Mechanisms of haem toxicity in haemolysis and protection by the haem‐binding protein, haemopexin

Abstract

Haem (iron‐protoporphyrin IX) is vital to aerobic life. However, haemolysis generates massive amounts of free haem that can be maintained for several days. Haem is toxic because the chemical reactions of haem that occur in the presence of oxygen can destroy most biological molecules and haem activates cells of the immune system to drive inflammation. Haemopexin captures haem and disarms its chemical activity, thus protecting cells and molecules in biological fluids from haem toxicity.
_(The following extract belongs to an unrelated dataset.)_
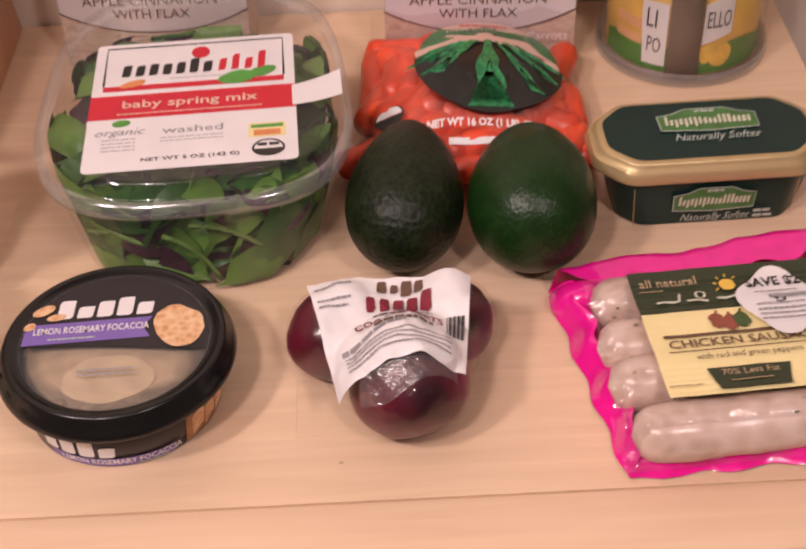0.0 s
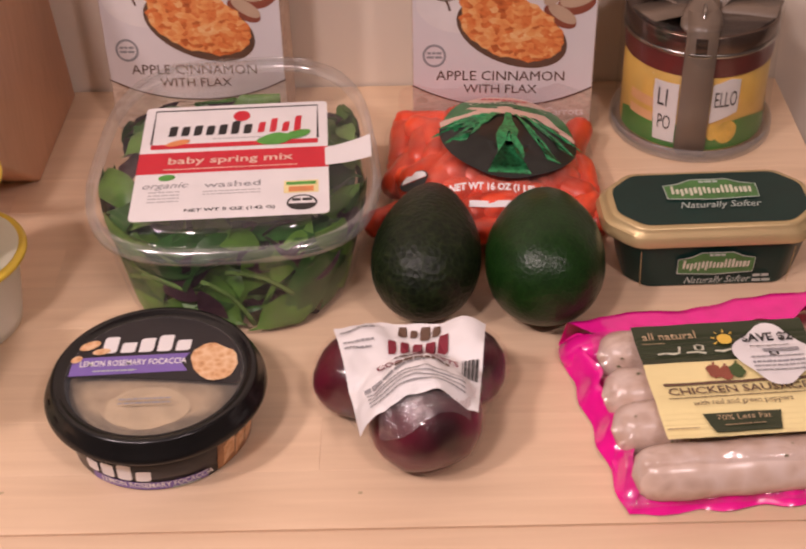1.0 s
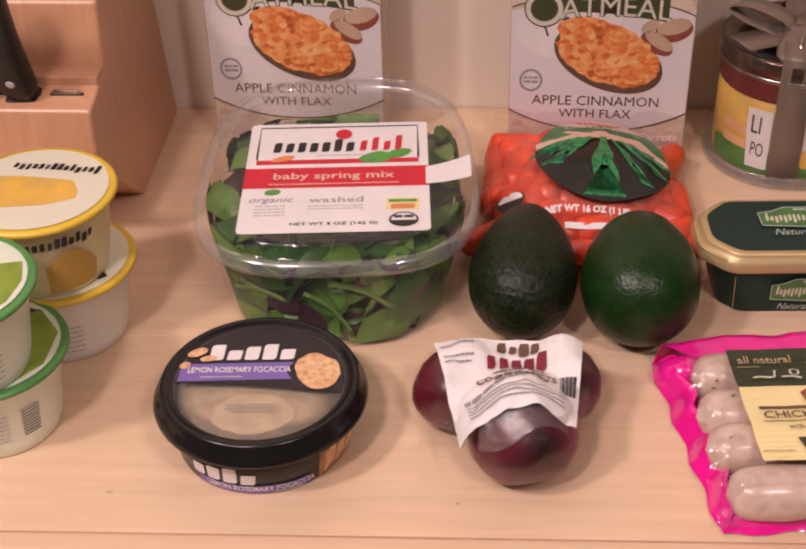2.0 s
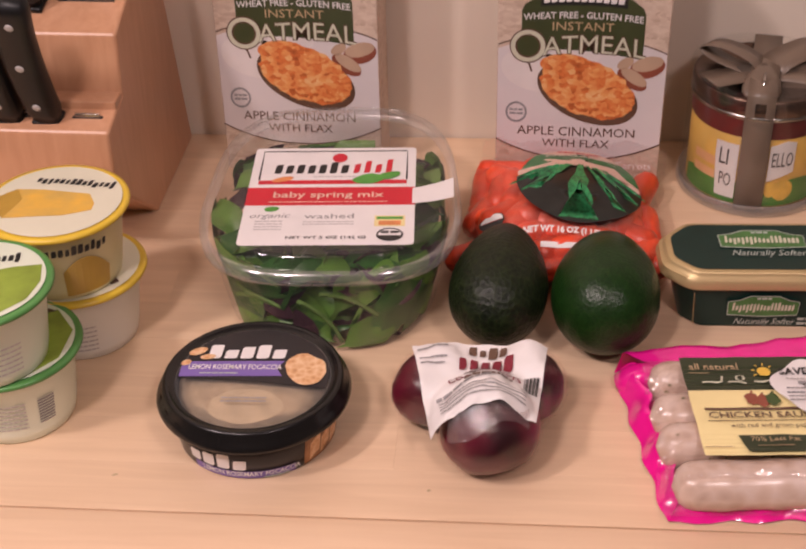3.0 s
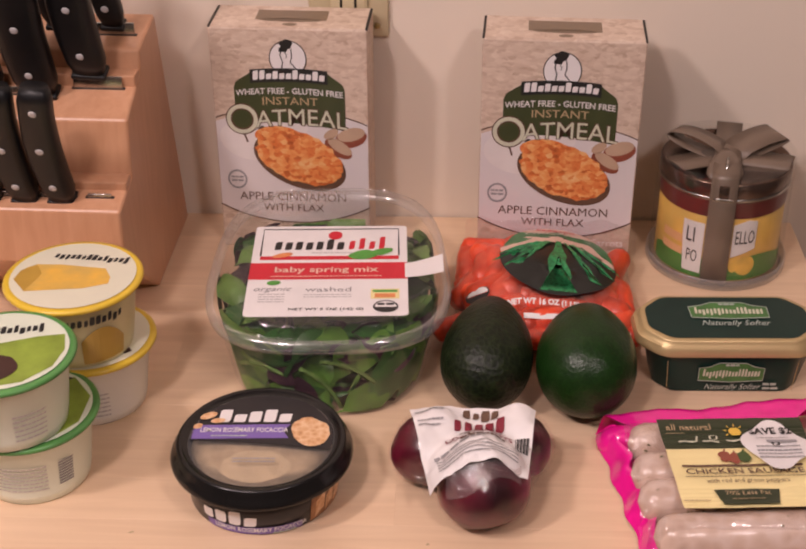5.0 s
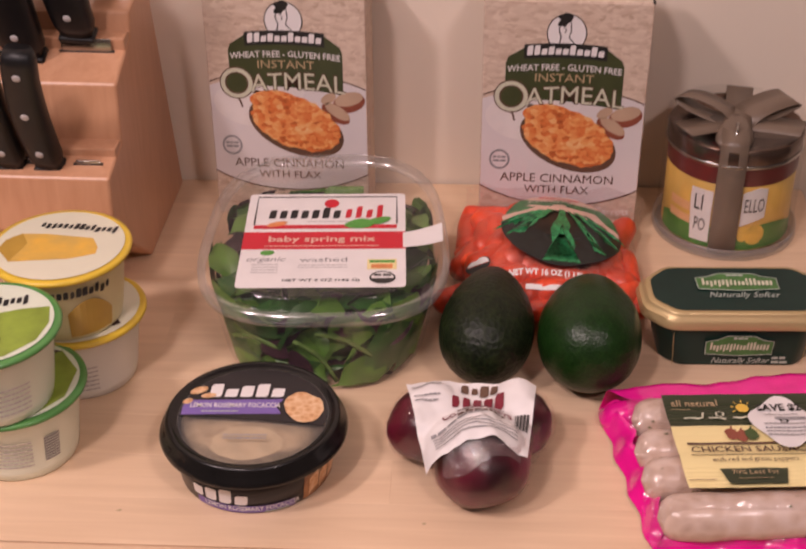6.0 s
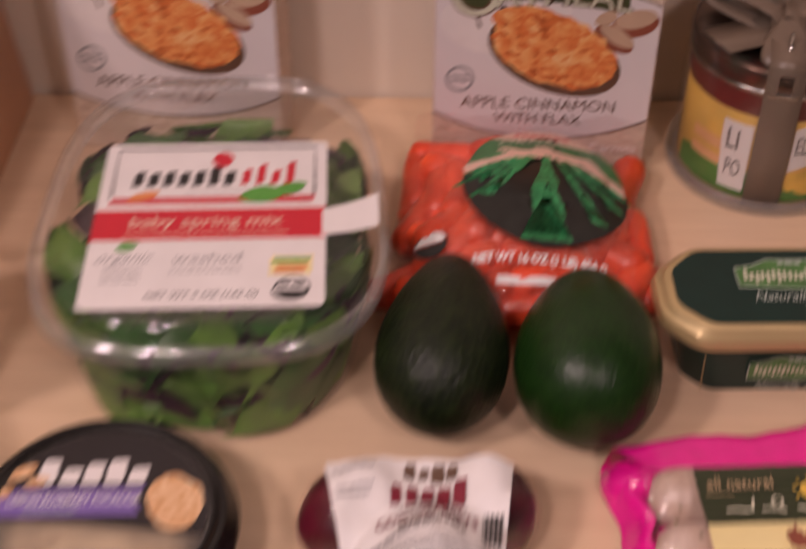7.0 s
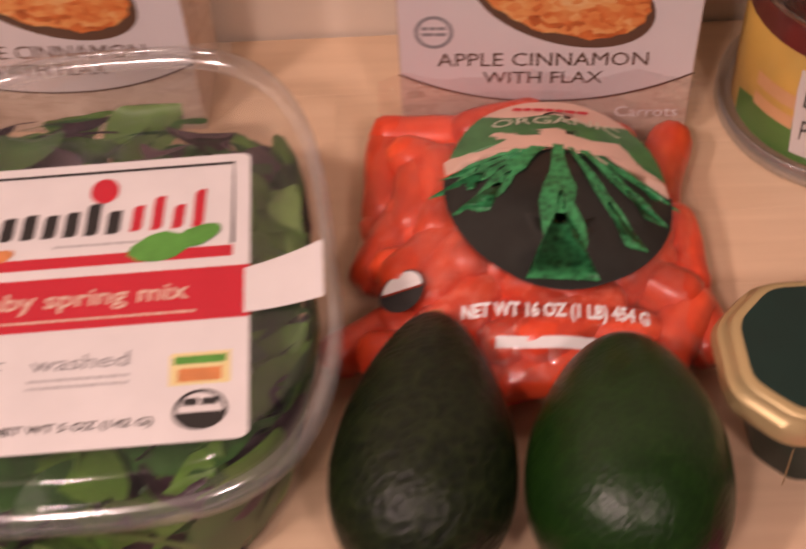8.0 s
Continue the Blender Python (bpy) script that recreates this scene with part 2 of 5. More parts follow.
M_OATS = flakes("oat_print", [(0.1, (0.40, 0.27, 0.19)), (0.4, (0.60, 0.46, 0.36)), (0.75, (0.72, 0.59, 0.48))], 190, 0.45, 0.08, (1, 1, 2.0), cells=0.35)
M_BOXWHITE = mat("box_white", (0.72, 0.66, 0.66), 0.4, vary=0.05, scale=14, bump=0.02)
M_BOXSIDE = mat("box_card", (0.55, 0.42, 0.32), 0.5, vary=0.1, scale=30)
M_PLAQUE = mat("olive_plaque", (0.055, 0.068, 0.026), 0.4, vary=0.2, scale=25)
M_OATMEAL = flakes("oatmeal_print", [(0.22, (0.34, 0.07, 0.020)), (0.38, (0.72, 0.19, 0.05)), (0.6, (0.82, 0.36, 0.12)), (0.85, (0.86, 0.60, 0.30))], 210, 0.45, 0.2, (1, 1, 1.4), cells=0.34)
M_BOWL = mat("bowl_print", (0.76, 0.70, 0.68), 0.4, vary=0.1, scale=25)
M_FLAPINK = mat("flap_print", (0.20, 0.14, 0.09), 0.45, vary=0.3, scale=160, second=(0.30, 0.22, 0.15))
M_SHADE = mat("mauve_print", (0.46, 0.36, 0.35), 0.4, vary=0.15, scale=25)
M_APPLE = mat("apple_print", (0.27, 0.075, 0.045), 0.4, vary=0.2, scale=50)
M_APPLEIN = mat("apple_flesh_print", (0.52, 0.36, 0.25), 0.4, vary=0.1, scale=50)
M_CANLAB = mat("orange_label", (0.80, 0.48, 0.10), 0.35, vary=0.2, scale=24, second=(0.70, 0.46, 0.12))
M_CANGREEN = mat("green_label", (0.06, 0.22, 0.03), 0.35, vary=0.2, scale=40)
M_PEACH = mat("peach_ink", (0.80, 0.45, 0.22), 0.4, vary=0.08)
M_WAX = mat("dark_red_wax", (0.14, 0.02, 0.018), 0.3, vary=0.25, scale=40)
M_LEMON = mat("lemon_print", (0.80, 0.50, 0.08), 0.4, vary=0.2, scale=140)
M_STEEL = mat("brushed_steel", (0.55, 0.53, 0.50), 0.22, 1.0, vary=0.08, scale=30, bump=0.02)
M_RIBBON = mat("taupe_satin", (0.190, 0.138, 0.100), 0.36, 0.0, vary=0.12, scale=30, bump=0.06, bscale=500)
M_KNIFE = mat("black_handle", (0.008, 0.008, 0.009), 0.42, spec=0.35, vary=0.2, bump=0.04)
M_CUPWHITE = mat("cup_white", (0.84, 0.84, 0.79), 0.35, vary=0.03, scale=20, bump=0.02)
M_CUPMINT = mat("cup_mint", (0.80, 0.87, 0.74), 0.35, vary=0.06, scale=20, bump=0.02)
M_CUPYELLOW = mat("cup_pale_yellow", (0.76, 0.68, 0.40), 0.35, vary=0.06, scale=20, bump=0.02)
M_RIMYELLOW = mat("foil_yellow", (0.75, 0.52, 0.05), 0.3, vary=0.08, scale=30, bump=0.15, bscale=120)
M_RIMGREEN = mat("foil_green", (0.10, 0.30, 0.08), 0.3, vary=0.12, scale=30, bump=0.15, bscale=120)
M_FOILCREAM = mat("foil_cream", (0.74, 0.72, 0.56), 0.3, vary=0.04, scale=30, bump=0.15, bscale=90)
M_FOILMINT = mat("foil_mint", (0.70, 0.76, 0.62), 0.3, vary=0.04, scale=30, bump=0.15, bscale=90)
M_LOAF = mat("golden_print", (0.72, 0.42, 0.06), 0.4, vary=0.3, scale=40, second=(0.78, 0.55, 0.18))
M_LIME = mat("lime_print", (0.26, 0.36, 0.05), 0.4, vary=0.35, scale=40)
M_CARAMEL = mat("caramel_foil", (0.50, 0.31, 0.06), 0.3, vary=0.15, scale=30)
M_CHERRY = mat("dark_fruit_print", (0.05, 0.02, 0.015), 0.4, vary=0.2)
M_FIELD = flakes("crop_row_print", [(0.25, (0.008, 0.03, 0.012)), (0.45, (0.015, 0.15, 0.05)), (0.8, (0.04, 0.34, 0.12))], 380, 0.35, 0.05)
M_SOIL = mat("soil_print", (0.014, 0.016, 0.014), 0.35, vary=0.3, scale=120)
M_HILL = mat("hill_print", (0.06, 0.20, 0.07), 0.35, vary=0.3, scale=100)
M_SKYP = mat("pale_pink_print", (0.74, 0.50, 0.40), 0.35, vary=0.1, scale=30)


# ---- helpers for meshes ----
def thing(name, m, label, category, group="", kind=""):
    ob = new(name)
    ob.empty_display_size = 0.01
    ob.matrix_basis = m
    return tagged(ob, label, category, group, kind)


def part(name, bm, material, parent, label="", smooth=True):
    """Links a bmesh as one mesh object under a thing or under a part."""
    if isinstance(bm, list):
        return [part(name, b, material, parent, label, smooth) for b in bm][0]
    me = bpy.data.meshes.new(name)
    if isinstance(bm, bmesh.types.BMesh):
        bm.normal_update()
        bm.to_mesh(me)
        bm.free()
    else:
        me.from_pydata(bm[0], [], bm[1])
    me.materials.append(material)
    if smooth:
        me.polygons.foreach_set("use_smooth", [True] * len(me.polygons))
    ob = new(name, me)
    ob.parent = parent
    if label:
        ob["label"] = label
    return ob


def auto(ob, degrees=35):
    """Keeps edges sharper than the angle crisp."""
    ob.data.set_sharp_from_angle(angle=radians(degrees))
    return ob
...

A surprisingly large number of disease states characterized by haemolysis or complicated by haemolysis (e.g. sickle cell disease, sepsis, haemolytic anaemias, viral haemorrhagic fevers) lack targeted therapies. Novel treatments from proof of principle studies in mice models of sickle cell disease and sepsis include replenishment therapies with haemopexin infusions or hepatic gene therapy to express haemopexin. Here, we characterize the key protective mechanisms that haemopexin instigates, explain how methaemoglobin and methemalbumin produce haem toxicity and evaluate the clinical importance of the haemopexin system in protecting against extracellular haem‐activated pathology in intravascular haemolysis. The main findings are that endocytosis of haem–haemopexin co‐regulates the safe trafficking of three redox‐active metals through subcellular compartments and, compared with the response to ‘free’ haem, uniquely activates several signalling pathways and transcription factors that induce the production of antioxidant enzymes and molecules known to maintain the intracellular redox state. Mounting evidence from patient longitudinal studies supports that impairments of haem and haemoglobin clearance are often unrecognized. Clinical data suggest that haemopexin is likely the best plasma biomarker for assessing a haem load as, unlike haptoglobin, it responds to heme and is not an acute‐phase reactant. Knowledge of the biology of haemopexin has yielded a potential novel therapeutic and also provided an impetus and means for improving diagnosis and longitudinal monitoring of patients with haemolysis.